Just as in life, so in faith, some people have the confidence and courage to grow, to out-grow unnecessary regulations and to leave behind painful and negative pasts. However, unfortunately for some, the lessons taught and the emotional threats used to enforce the rules make it difficult, if not impossible, for them to make their own minds up about right and wrong, healthy growth and unhealthy development. For such people, the consequences of questioning the teaching and boundaries of their childhood faith can be constant anxiety and self-doubt, fear of expulsion from the group and the terror of hellfire. There are others who do not grow in faith because they have come to like the certainty of their set beliefs and behaviours. They are comfortable in their beliefs and do not want them challenged or disturbed. For this group, any admission of doubt would be tantamount to a confession that they had lost their faith. They would feel rudderless and lost and so hold tight to what they have, unable to move forward.

Those unable or unwilling to grow become stuck in the rule-bound faith of their childhood and often justify their position by being critical and judgemental towards those who have taken a different road. They are governed by their own need for certainty and assurance and threatened by any suggestion that there is another way to be. Rules help them to feel safe. They cannot imagine a situation in which they might let go of the rules and allow God to direct their lives. Ultimately they are terrified of ceding control and opening themselves to the wisdom and love of God.

On the other hand, those who have the courage to step out in faith and to follow the path to the end are able to unlearn everything that they had learned. They have no fear of hell or judgement because they have learnt to trust in God’s unconditional love and forgiveness. They do not need to compare themselves with others because knowing themselves loved they can extend that love to those around them.

Paradoxically, our journey of faith is not a journey into certainty, but into uncertainty for in the final analysis God represents all that is unknown. Growing in faith is learning that there is only one rule and that it is not a rule but an attitude – loving and allowing ourselves to be loved. It is regaining the sense of wonder and even bewilderment about the nature of God and the nature of the universe. It is dying to our need for the rational and intelligible and rising with Christ to the impossible and unbelievable.

This is Thomas’ journey. He begins by wanting proof. What he has been told by his friends will not suffice, he wants to see and to touch. He cannot suspend his desire for the rational and the reasonable. What he knows, what he has seen, is that Jesus has died. Without clear proof to the contrary he will not be able to change this world view. When he does see Jesus, all that changes, his demand for certainty is exposed as and he is forced to concede that some things are beyond rational explanation. Thomas, having come face-to-face with the risen Christ, goes further than any other disciple by falling to his knees and identifying Jesus as both Lord and God. In that act, he lets go of certainty and rationality and gives himself over completely to God.

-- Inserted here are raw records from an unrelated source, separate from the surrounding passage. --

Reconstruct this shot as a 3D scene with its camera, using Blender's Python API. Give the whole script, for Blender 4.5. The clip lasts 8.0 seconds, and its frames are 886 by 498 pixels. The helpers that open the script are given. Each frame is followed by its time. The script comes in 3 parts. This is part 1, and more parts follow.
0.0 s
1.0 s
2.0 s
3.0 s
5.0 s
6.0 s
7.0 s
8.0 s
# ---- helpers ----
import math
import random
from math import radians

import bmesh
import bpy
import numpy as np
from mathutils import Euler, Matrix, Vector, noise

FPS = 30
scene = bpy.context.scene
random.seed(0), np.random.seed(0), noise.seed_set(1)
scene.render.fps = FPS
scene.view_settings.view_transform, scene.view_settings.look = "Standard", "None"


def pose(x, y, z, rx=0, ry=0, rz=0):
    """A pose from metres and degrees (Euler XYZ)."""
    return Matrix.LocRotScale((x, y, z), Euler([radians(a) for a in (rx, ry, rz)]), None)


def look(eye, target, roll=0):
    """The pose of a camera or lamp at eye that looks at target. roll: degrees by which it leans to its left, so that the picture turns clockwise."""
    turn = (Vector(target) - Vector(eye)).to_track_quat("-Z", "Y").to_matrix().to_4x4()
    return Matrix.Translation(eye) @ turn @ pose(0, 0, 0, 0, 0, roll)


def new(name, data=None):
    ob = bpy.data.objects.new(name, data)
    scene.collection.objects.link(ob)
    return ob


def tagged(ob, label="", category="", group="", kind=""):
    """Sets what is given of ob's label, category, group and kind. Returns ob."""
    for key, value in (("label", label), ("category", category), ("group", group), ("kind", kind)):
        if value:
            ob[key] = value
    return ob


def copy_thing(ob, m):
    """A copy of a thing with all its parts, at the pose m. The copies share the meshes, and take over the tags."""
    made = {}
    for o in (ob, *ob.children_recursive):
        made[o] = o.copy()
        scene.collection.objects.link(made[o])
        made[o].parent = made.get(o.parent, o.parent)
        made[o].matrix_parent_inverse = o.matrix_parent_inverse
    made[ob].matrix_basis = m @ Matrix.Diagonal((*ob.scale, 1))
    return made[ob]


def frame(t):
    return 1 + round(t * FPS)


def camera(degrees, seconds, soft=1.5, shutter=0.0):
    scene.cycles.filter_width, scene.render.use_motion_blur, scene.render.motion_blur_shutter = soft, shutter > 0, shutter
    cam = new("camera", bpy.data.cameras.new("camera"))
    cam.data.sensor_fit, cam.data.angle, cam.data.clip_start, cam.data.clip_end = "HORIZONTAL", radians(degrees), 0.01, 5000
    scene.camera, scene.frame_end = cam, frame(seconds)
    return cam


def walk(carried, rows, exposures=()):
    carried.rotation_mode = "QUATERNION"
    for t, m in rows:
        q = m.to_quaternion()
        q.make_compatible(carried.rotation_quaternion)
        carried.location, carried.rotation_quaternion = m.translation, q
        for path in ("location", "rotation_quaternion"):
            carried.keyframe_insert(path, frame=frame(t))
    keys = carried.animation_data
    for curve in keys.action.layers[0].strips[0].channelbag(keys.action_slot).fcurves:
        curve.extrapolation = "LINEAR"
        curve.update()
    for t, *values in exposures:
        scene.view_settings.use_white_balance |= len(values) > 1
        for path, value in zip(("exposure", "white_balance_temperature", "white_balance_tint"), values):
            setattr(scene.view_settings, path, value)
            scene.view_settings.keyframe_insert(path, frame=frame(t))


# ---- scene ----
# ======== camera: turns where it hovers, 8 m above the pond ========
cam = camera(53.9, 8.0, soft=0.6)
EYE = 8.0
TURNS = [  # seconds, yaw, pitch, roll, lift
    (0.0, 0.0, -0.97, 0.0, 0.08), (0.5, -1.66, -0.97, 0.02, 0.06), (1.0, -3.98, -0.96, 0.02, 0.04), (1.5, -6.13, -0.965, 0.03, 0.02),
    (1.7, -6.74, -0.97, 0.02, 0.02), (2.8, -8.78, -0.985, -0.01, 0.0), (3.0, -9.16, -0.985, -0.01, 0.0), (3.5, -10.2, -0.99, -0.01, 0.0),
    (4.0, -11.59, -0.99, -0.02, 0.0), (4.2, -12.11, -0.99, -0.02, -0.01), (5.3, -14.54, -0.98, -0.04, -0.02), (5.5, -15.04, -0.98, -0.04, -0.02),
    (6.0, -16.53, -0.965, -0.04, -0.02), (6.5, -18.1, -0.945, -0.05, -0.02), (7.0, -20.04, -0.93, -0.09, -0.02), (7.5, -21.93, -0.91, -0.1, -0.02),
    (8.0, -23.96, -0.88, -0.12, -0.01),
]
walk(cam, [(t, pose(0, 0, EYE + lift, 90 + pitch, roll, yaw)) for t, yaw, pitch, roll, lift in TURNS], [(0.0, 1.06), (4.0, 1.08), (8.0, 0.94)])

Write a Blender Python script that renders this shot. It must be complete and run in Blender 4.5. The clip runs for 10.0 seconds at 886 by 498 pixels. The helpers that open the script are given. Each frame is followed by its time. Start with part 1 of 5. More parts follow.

Certainty, compliance to a particular set of regulations, is a form of heresy. It claims that we know all there is to be known about God, it suggests that we have all the answers that we will ever need and ultimately implies that we have no need for God at all. Letting go can be a terrifying experience because we can never be sure what is on the other side. However, unless we have the courage to let go, to stop being in control, we will never know what it is to die with Christ and never experience the power of the resurrection in our lives.